Sampling Data for Couchbase

You can use the options in the Sample View to specify how the connector samples data from Couchbase to generate a schema definition. The connector samples the data in order to detect its structure and determine the data mappings that best support the data.

Important:

Before generating a schema definition, make sure that primary indexes have been created for all of the buckets in your Couchbase database.

To sample data for Couchbase:

  1. Choose one:

    • From the start page, click Create New, provide your connection information, and then click Connect. For detailed information about how to specify connection information, Connecting to a Data Store.
    • The Sample dialog box opens.

    • Or, from the Design View, click the Sample View tab. If you are not already connected to a data store, the Schema Editor prompts you to provide your connection information. For detailed information about how to specify connection information, Connecting to a Data Store.
    • The Schema Editor displays the Sample View.

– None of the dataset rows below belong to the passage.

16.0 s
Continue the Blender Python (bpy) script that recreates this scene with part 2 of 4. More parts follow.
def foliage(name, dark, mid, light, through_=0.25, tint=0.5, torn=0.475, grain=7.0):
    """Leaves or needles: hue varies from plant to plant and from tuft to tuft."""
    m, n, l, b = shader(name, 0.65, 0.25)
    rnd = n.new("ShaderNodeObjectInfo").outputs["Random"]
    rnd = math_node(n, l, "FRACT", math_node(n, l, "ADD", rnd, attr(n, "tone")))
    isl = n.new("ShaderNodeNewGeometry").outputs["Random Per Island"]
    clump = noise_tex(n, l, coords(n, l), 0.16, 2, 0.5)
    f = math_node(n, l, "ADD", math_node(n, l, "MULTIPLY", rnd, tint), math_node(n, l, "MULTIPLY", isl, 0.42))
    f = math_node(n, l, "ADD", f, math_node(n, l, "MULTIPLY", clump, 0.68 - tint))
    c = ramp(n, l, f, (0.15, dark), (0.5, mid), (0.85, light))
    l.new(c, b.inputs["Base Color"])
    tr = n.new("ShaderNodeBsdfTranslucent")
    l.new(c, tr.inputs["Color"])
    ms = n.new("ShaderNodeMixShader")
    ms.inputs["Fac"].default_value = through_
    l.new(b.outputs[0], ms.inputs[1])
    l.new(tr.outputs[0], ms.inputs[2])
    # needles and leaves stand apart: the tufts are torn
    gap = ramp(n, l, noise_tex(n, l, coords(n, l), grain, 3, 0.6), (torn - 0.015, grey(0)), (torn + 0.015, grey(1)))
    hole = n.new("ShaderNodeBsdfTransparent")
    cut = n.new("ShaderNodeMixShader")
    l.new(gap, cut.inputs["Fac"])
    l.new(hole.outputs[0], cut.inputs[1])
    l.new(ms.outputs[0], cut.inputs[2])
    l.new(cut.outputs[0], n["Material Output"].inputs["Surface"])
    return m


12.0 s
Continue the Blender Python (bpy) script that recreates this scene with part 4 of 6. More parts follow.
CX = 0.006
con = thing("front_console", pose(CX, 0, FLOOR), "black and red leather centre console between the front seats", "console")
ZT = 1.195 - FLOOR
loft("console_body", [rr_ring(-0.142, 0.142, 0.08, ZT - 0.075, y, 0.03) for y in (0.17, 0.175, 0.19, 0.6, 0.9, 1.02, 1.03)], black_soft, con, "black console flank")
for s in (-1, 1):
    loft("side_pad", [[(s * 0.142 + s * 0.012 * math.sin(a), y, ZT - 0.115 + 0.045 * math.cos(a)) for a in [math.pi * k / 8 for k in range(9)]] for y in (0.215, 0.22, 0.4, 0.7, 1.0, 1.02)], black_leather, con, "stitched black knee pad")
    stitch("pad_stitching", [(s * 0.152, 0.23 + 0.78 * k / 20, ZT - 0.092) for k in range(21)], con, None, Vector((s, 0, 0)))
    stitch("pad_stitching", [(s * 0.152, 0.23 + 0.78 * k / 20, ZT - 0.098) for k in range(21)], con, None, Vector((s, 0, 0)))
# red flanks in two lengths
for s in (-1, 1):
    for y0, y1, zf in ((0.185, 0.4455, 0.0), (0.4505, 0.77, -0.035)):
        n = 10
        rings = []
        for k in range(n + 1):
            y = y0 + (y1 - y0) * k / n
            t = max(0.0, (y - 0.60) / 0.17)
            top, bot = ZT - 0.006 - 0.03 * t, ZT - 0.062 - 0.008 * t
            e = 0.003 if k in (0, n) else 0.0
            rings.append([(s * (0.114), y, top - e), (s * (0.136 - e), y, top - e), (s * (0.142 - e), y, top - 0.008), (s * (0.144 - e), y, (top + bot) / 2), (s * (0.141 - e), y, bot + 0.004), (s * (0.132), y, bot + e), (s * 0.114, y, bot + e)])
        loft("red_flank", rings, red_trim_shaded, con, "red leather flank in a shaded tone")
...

  2. In the Sampling Count field, type the maximum number of records that the connector can sample to generate the schema definition. To sample every record in the database, set this option to 0.

    Note:

    Typically, sampling a large number of records results in a schema definition that is more accurate and better able to represent all the data in the database. However, the sampling process might take longer than expected when many records are sampled, especially if the database contains complex, nested data structures.

  3. In the bottom pane, specify the collections that the connector samples records from by selecting the corresponding check boxes in the Selected column. You can select every collection in the database by selecting the check box in the Selected column header.

    Note:

    You can group and sort collections by clicking a column header. For example, to group collections based on the catalogs they belong to and then sort those groupings by catalog name in ascending order, click the Catalog column header. To sort the list in descending order, click the header again. To disable sorting, click the header a third time.

  4. In each field in the Type Name Filter column, type the name of the attribute that the bucket (or collection) uses to specify document types.
  5. When generating a schema definition, the connector creates a base table for each different document type. For example, if you specify type as the type name filter for a bucket, and that bucket contains documents that have the type values retail and internal, then the connector creates two tables named "retail" and "internal" in the schema definition.

    Important:

    Although specifying a type name filter is optional, it is highly recommended that you do so. If you do not provide a type name filter, then the connector uses the bucket name as the type for all the documents in the bucket, and the resulting schema definition is likely to contain errors.

    In addition, make sure that you specify the type attribute for every data bucket in the Couchbase Server instance or cluster to which you are connecting. Otherwise, you might encounter issues when working with document types that are not part of the schema definition.

  6. To generate the schema, click Sample.

The connector samples the data as specified and generates a schema definition, which opens in the Design View in the Schema Editor. If you return to the Sample View, you will see that the check boxes in the Sampled column are selected for all the columns that were included in the sampling process.